### REQUIREMENTS
Copy out the material below in full, but not its images.
··· MATERIAL PROVIDED ···
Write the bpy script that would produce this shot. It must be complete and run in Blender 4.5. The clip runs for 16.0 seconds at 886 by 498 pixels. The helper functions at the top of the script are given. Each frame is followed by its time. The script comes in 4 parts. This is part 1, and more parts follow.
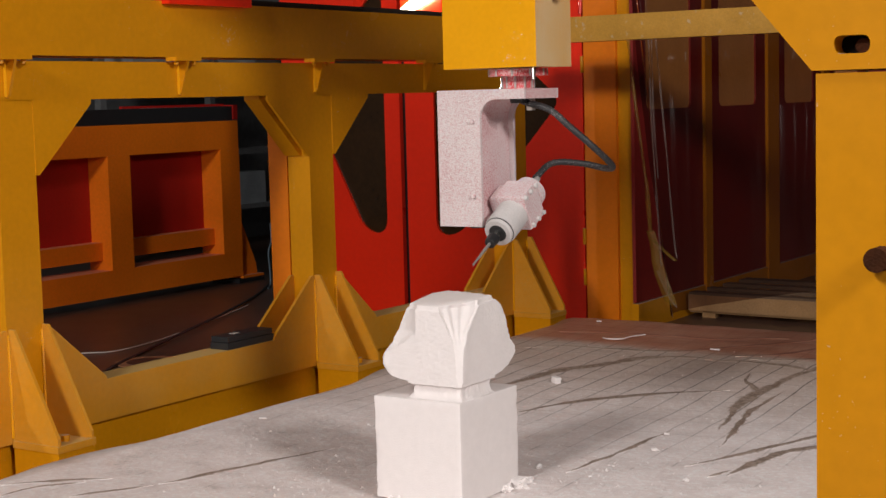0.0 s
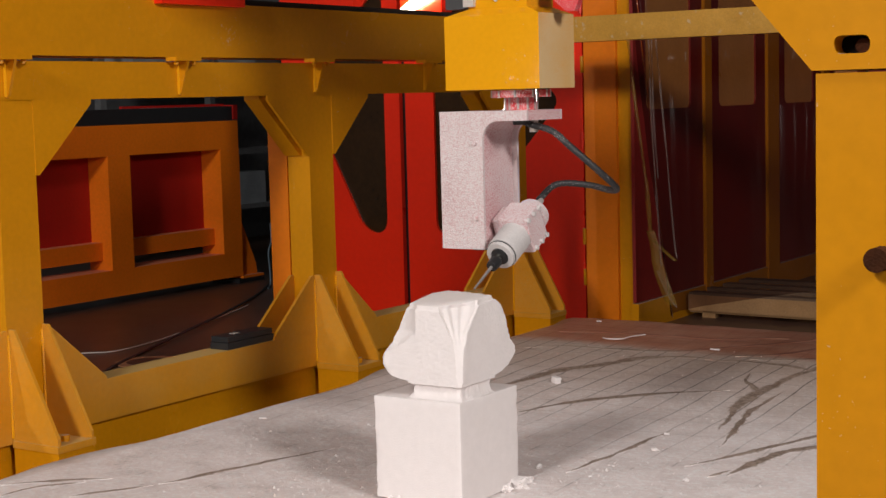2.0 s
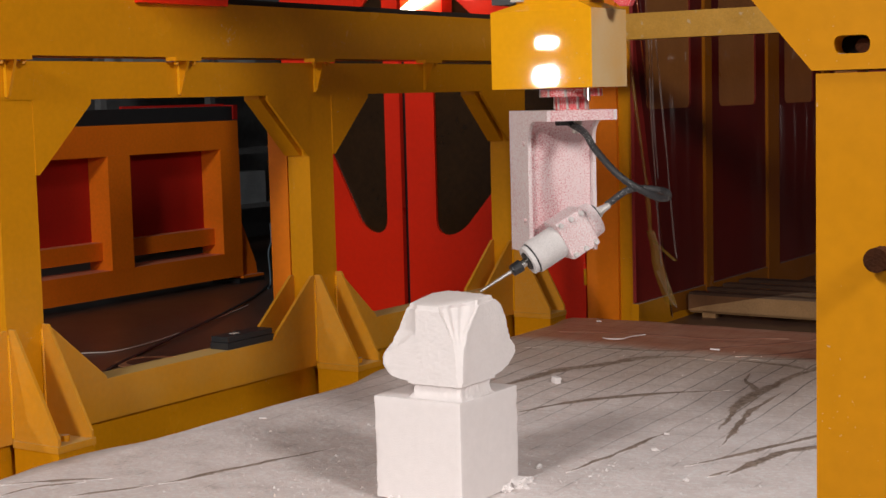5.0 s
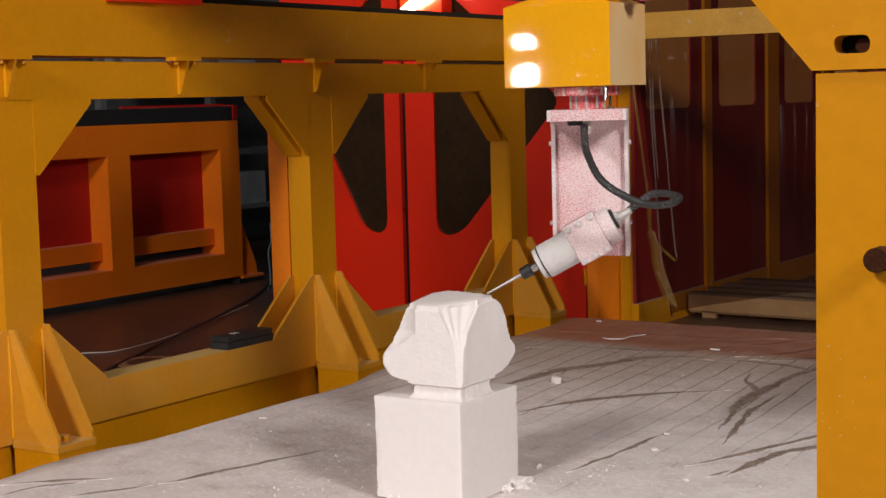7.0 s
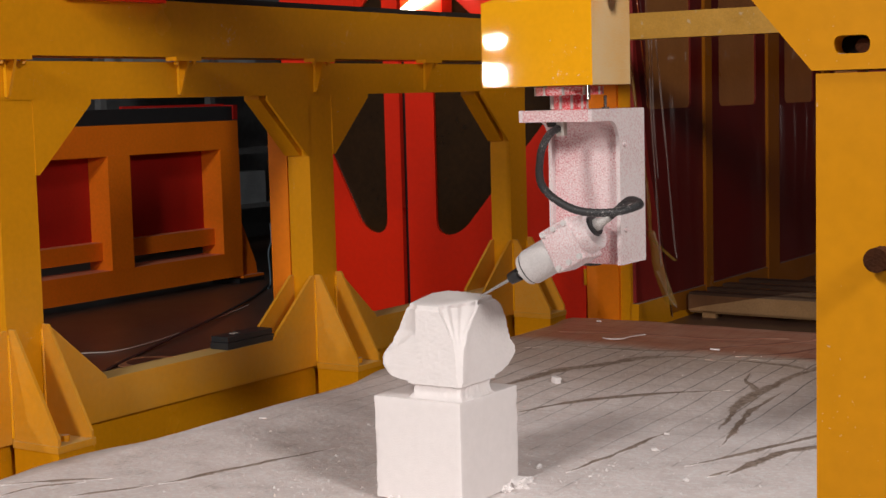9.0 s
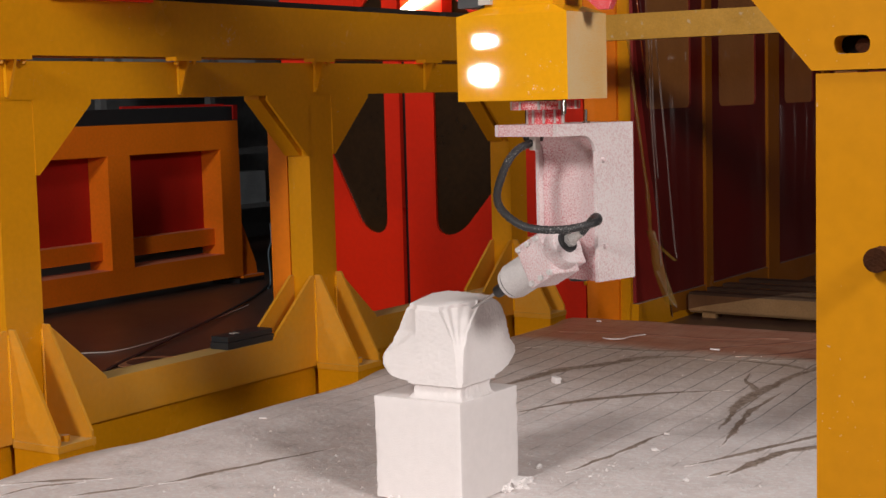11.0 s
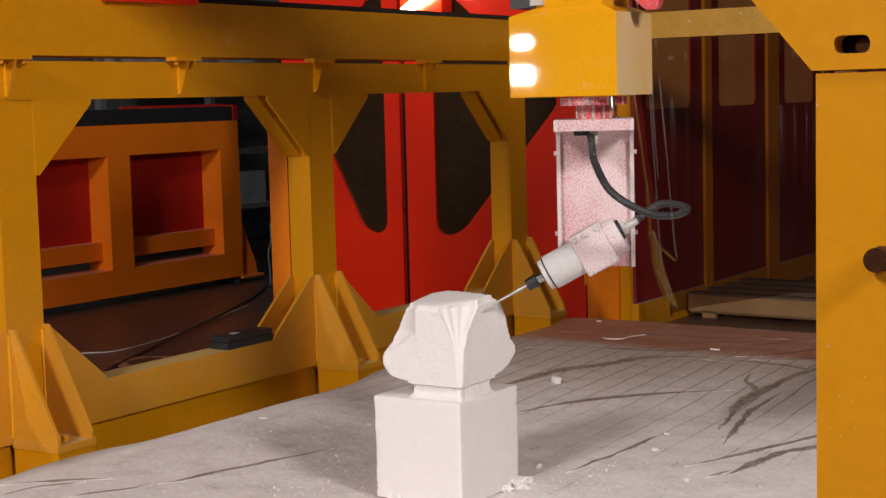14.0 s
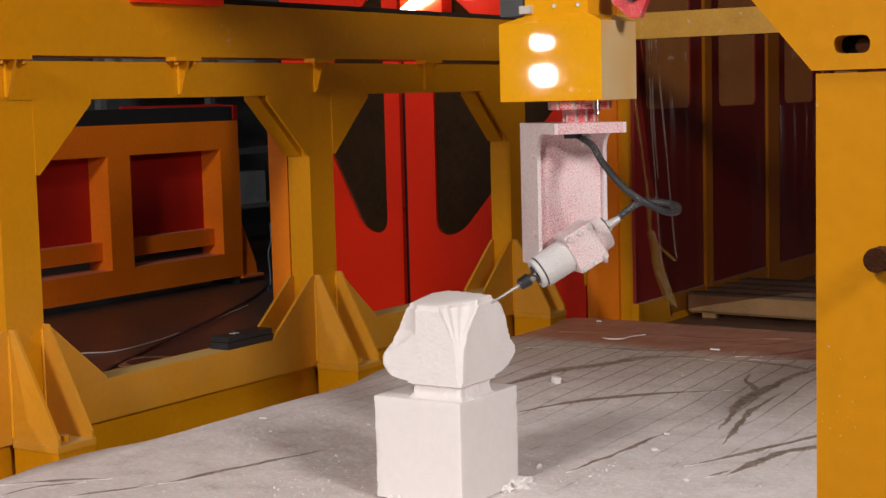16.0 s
···
### FULL ANSWER
Write the bpy script that would produce this shot. It must be complete and run in Blender 4.5. The clip runs for 16.0 seconds at 886 by 498 pixels. The helper functions at the top of the script are given. Each frame is followed by its time. The script comes in 4 parts. This is part 1, and more parts follow.
0.0 s
2.0 s
5.0 s
7.0 s
9.0 s
11.0 s
14.0 s
16.0 s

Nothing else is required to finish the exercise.